* **WHAT THE EXERCISE ASKS**
Type out the data exactly as given. Skip any image.

* **SUPPLIED INFORMATION**
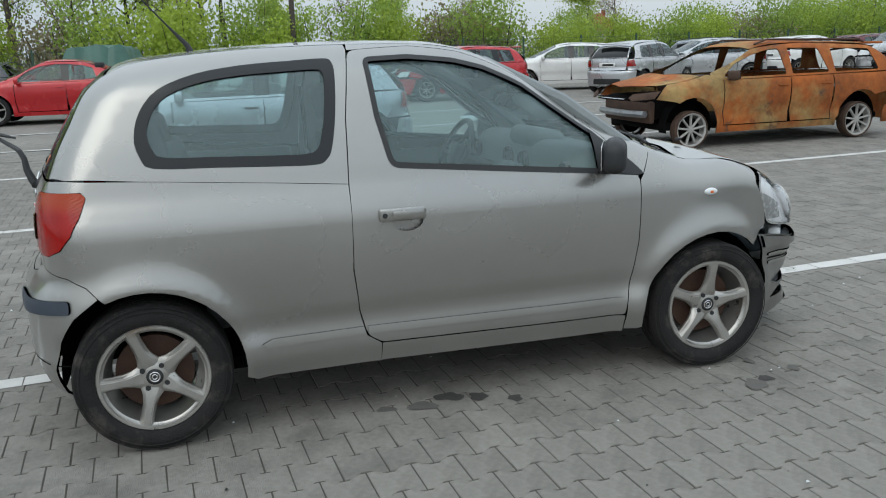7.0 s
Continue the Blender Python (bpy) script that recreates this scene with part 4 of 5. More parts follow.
part("bent_strut", tube([(.23, 2.97, .70), (.235, 2.975, .60), (.22, 2.97, .49)], .010, 6), STEEL, hero)
part("bent_strut", tube([(.02, 2.93, .48), (.05, 3.0, .43), (.07, 3.01, .37)], .009, 6), STEEL, hero)
part("loose_cable", tube([(-.28, 2.93, .69), (-.20, 2.97, .60), (-.05, 3.0, .56), (.06, 3.04, .545)], .004, 6), WIRE, hero)
part("loose_cable", tube([(-.36, 2.88, .66), (-.40, 2.93, .60), (-.33, 2.95, .56), (-.42, 2.96, .52)], .005, 6), WIRE, hero)
# torn plastic liner hanging at the left corner
bm = bmesh.new()
rng = random.Random(3)
rows_ = []
for i in range(7):
    u = i / 6
    rows_.append([bm.verts.new((-.46 - (.20 - .09 * u) * v + .05 * math.sin(5 * u) + rng.uniform(-.012, .012), 2.93 - .10 * v + .09 * u + .03 * math.sin(6 * v), .37 - .25 * u + .09 * v * math.sin(3 * u) + rng.uniform(-.015, .015))) for v in [k / 4 for k in range(5)]])
for a, b in zip(rows_, rows_[1:]):
    for j in range(4):
        bm.faces.new((a[j], a[j + 1], b[j + 1], b[j]))
bmesh.ops.solidify(bm, geom=bm.faces[:], thickness=.004)
part("torn_liner", bm, BLACK_TRIM, hero, "black torn plastic arch liner", smooth=False)
bm = bmesh.new()
vs = [bm.verts.new(p) for p in ((-.44, 3.03, .50), (-.53, 3.02, .455), (-.66, 2.99, .475), (-.70, 2.96, .50), (-.62, 2.98, .42), (-.56, 3.0, .36), (-.46, 3.03, .34))]
bm.faces.new(vs)
bmesh.ops.solidify(bm, geom=bm.faces[:], thickness=.006)
part("torn_flap", bm, SILVER, hero, smooth=False)

# cabin
def seat(x, y, w, bench=False):
    s = part("rear_seat" if bench else "front_seat", box(w, .50, .15, (x, y + .28, .47), .05, pose(0, 0, 0, 6, 0, 0), 3), SEAT, hero, "grey cloth seat")
    part("seat_back", box(w * .96, .14, .58, (x, y - .02, .78), .055, pose(0, 0, 0, 14, 0, 0), 3), SEAT, s)
    for hx in ((x - .32, x + .32) if bench else (x,)):
        part("headrest", box(.25 if not bench else .22, .09, .19, (hx, y - .115, 1.20 if not bench else 1.10), .04, pose(0, 0, 0, 12, 0, 0), 3), SEAT, s)
        for dx in (-.05, .05):
            part("headrest_post", rod((hx + dx, y - .10, 1.0), (hx + dx, y - .115, 1.14), .006), CHROME, s)


seat(.36, .98, .50)
seat(-.36, .98, .50)
seat(0, .18, 1.20, True)
dash = part("dashboard", box(1.34, .42, .30, (0, 1.97, .84), .09, pose(0, 0, 0, -8, 0, 0), 4), DASH, hero)
part("instrument_pod", box(.30, .20, .10, (0, 1.87, 1.0), .045, pose(0, 0, 0, -10, 0, 0), 4), DASH, dash)
part("centre_stack", box(.24, .22, .35, (0, 1.78, .70), .04, pose(0, 0, 0, -12, 0, 0), 3), DASH, dash)
for sx in (-.58, .58, -.1, .1):
    part("air_vent", move(lathe([(.03, .0), (.048, .012), (.055, -.01)], 24), Matrix.Translation((sx, 1.755, .90)) @ pose(0, 0, 0, 0, 0, -90)), BLACK_TRIM, dash)
sm = Matrix.Translation((-.36, 1.55, .90)) @ pose(0, 0, 0, -24, 0, 0)
swp = [(.185 * math.cos(k * .2618), 0, .185 * math.sin(k * .2618)) for k in range(25)]
sw = part("steering_wheel", move(tube(swp, .015, 8), sm), BLACK_TRIM, hero)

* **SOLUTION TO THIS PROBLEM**
7.0 s
Continue the Blender Python (bpy) script that recreates this scene with part 4 of 5. More parts follow.
part("bent_strut", tube([(.23, 2.97, .70), (.235, 2.975, .60), (.22, 2.97, .49)], .010, 6), STEEL, hero)
part("bent_strut", tube([(.02, 2.93, .48), (.05, 3.0, .43), (.07, 3.01, .37)], .009, 6), STEEL, hero)
part("loose_cable", tube([(-.28, 2.93, .69), (-.20, 2.97, .60), (-.05, 3.0, .56), (.06, 3.04, .545)], .004, 6), WIRE, hero)
part("loose_cable", tube([(-.36, 2.88, .66), (-.40, 2.93, .60), (-.33, 2.95, .56), (-.42, 2.96, .52)], .005, 6), WIRE, hero)
# torn plastic liner hanging at the left corner
bm = bmesh.new()
rng = random.Random(3)
rows_ = []
for i in range(7):
    u = i / 6
    rows_.append([bm.verts.new((-.46 - (.20 - .09 * u) * v + .05 * math.sin(5 * u) + rng.uniform(-.012, .012), 2.93 - .10 * v + .09 * u + .03 * math.sin(6 * v), .37 - .25 * u + .09 * v * math.sin(3 * u) + rng.uniform(-.015, .015))) for v in [k / 4 for k in range(5)]])
for a, b in zip(rows_, rows_[1:]):
    for j in range(4):
        bm.faces.new((a[j], a[j + 1], b[j + 1], b[j]))
bmesh.ops.solidify(bm, geom=bm.faces[:], thickness=.004)
part("torn_liner", bm, BLACK_TRIM, hero, "black torn plastic arch liner", smooth=False)
bm = bmesh.new()
vs = [bm.verts.new(p) for p in ((-.44, 3.03, .50), (-.53, 3.02, .455), (-.66, 2.99, .475), (-.70, 2.96, .50), (-.62, 2.98, .42), (-.56, 3.0, .36), (-.46, 3.03, .34))]
bm.faces.new(vs)
bmesh.ops.solidify(bm, geom=bm.faces[:], thickness=.006)
part("torn_flap", bm, SILVER, hero, smooth=False)

# cabin
def seat(x, y, w, bench=False):
    s = part("rear_seat" if bench else "front_seat", box(w, .50, .15, (x, y + .28, .47), .05, pose(0, 0, 0, 6, 0, 0), 3), SEAT, hero, "grey cloth seat")
    part("seat_back", box(w * .96, .14, .58, (x, y - .02, .78), .055, pose(0, 0, 0, 14, 0, 0), 3), SEAT, s)
    for hx in ((x - .32, x + .32) if bench else (x,)):
        part("headrest", box(.25 if not bench else .22, .09, .19, (hx, y - .115, 1.20 if not bench else 1.10), .04, pose(0, 0, 0, 12, 0, 0), 3), SEAT, s)
        for dx in (-.05, .05):
            part("headrest_post", rod((hx + dx, y - .10, 1.0), (hx + dx, y - .115, 1.14), .006), CHROME, s)


seat(.36, .98, .50)
seat(-.36, .98, .50)
seat(0, .18, 1.20, True)
dash = part("dashboard", box(1.34, .42, .30, (0, 1.97, .84), .09, pose(0, 0, 0, -8, 0, 0), 4), DASH, hero)
part("instrument_pod", box(.30, .20, .10, (0, 1.87, 1.0), .045, pose(0, 0, 0, -10, 0, 0), 4), DASH, dash)
part("centre_stack", box(.24, .22, .35, (0, 1.78, .70), .04, pose(0, 0, 0, -12, 0, 0), 3), DASH, dash)
for sx in (-.58, .58, -.1, .1):
    part("air_vent", move(lathe([(.03, .0), (.048, .012), (.055, -.01)], 24), Matrix.Translation((sx, 1.755, .90)) @ pose(0, 0, 0, 0, 0, -90)), BLACK_TRIM, dash)
sm = Matrix.Translation((-.36, 1.55, .90)) @ pose(0, 0, 0, -24, 0, 0)
swp = [(.185 * math.cos(k * .2618), 0, .185 * math.sin(k * .2618)) for k in range(25)]
sw = part("steering_wheel", move(tube(swp, .015, 8), sm), BLACK_TRIM, hero)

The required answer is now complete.